Creches e pré-escolas surgem como os principais espaços para prevenção e proteção contra a discriminação. Para isso, é essencial que a educação infantil tenha profissionais capacitados e materiais adequados para promover a educação das relações étnico-raciais. “É dever de toda a sociedade reconhecer e combater o racismo, promovendo uma educação antirracista desde cedo, como determina a Lei nº 10.639/2003, que garante proteção às crianças na primeira infância contra qualquer forma de discriminação e violência”, conclui o relatório.
A Lei 10.639/2003 obriga a inclusão de conteúdos sobre história e cultura afro-brasileira em todo o currículo escolar, da educação infantil ao ensino médio. No entanto, ela não é plenamente cumprida: uma pesquisa de 2023 revela que sete em cada dez secretarias municipais de Educação realizaram poucas ou nenhuma ação para implementar esse ensino nas escolas.
Mariana Luz reforça a relevância de uma educação antirracista na primeira infância, tanto para proteger crianças negras e indígenas quanto para sensibilizar crianças brancas desde cedo. “Como a primeira infância é a fase de maior desenvolvimento, ela deve ser o ponto de partida para combater o racismo, proteger essas crianças e educar o corpo docente e as crianças brancas, visando erradicar o racismo estrutural.”
Racismo é crime: o que diz a Lei
No Brasil, o racismo é crime, conforme a Lei nº 7.716/1989, que regulamenta a Constituição Federal, tornando-o inafiançável e imprescritível.
A Lei nº 14.532, sancionada pelo presidente Luiz Inácio Lula da Silva em janeiro de 2023, agrava a pena para injúria racial, de cor, etnia ou procedência nacional. Agora, ofensas que atinjam o decoro, honra, bens ou vida de alguém podem resultar em reclusão de 2 a 5 anos, com pena dobrada se cometida por duas ou mais pessoas.

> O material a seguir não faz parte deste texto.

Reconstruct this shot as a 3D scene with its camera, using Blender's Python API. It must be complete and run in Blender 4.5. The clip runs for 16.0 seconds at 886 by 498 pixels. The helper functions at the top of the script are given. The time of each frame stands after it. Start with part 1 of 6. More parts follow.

Para vítimas de racismo, é recomendável registrar boletim de ocorrência na Polícia Civil, anotando detalhes da situação e citando testemunhas que possam identificar o agressor. Em casos de agressão física, realize exame de corpo de delito imediatamente após a denúncia, sem limpar machucados ou trocar de roupa, pois essas evidências servem como prova.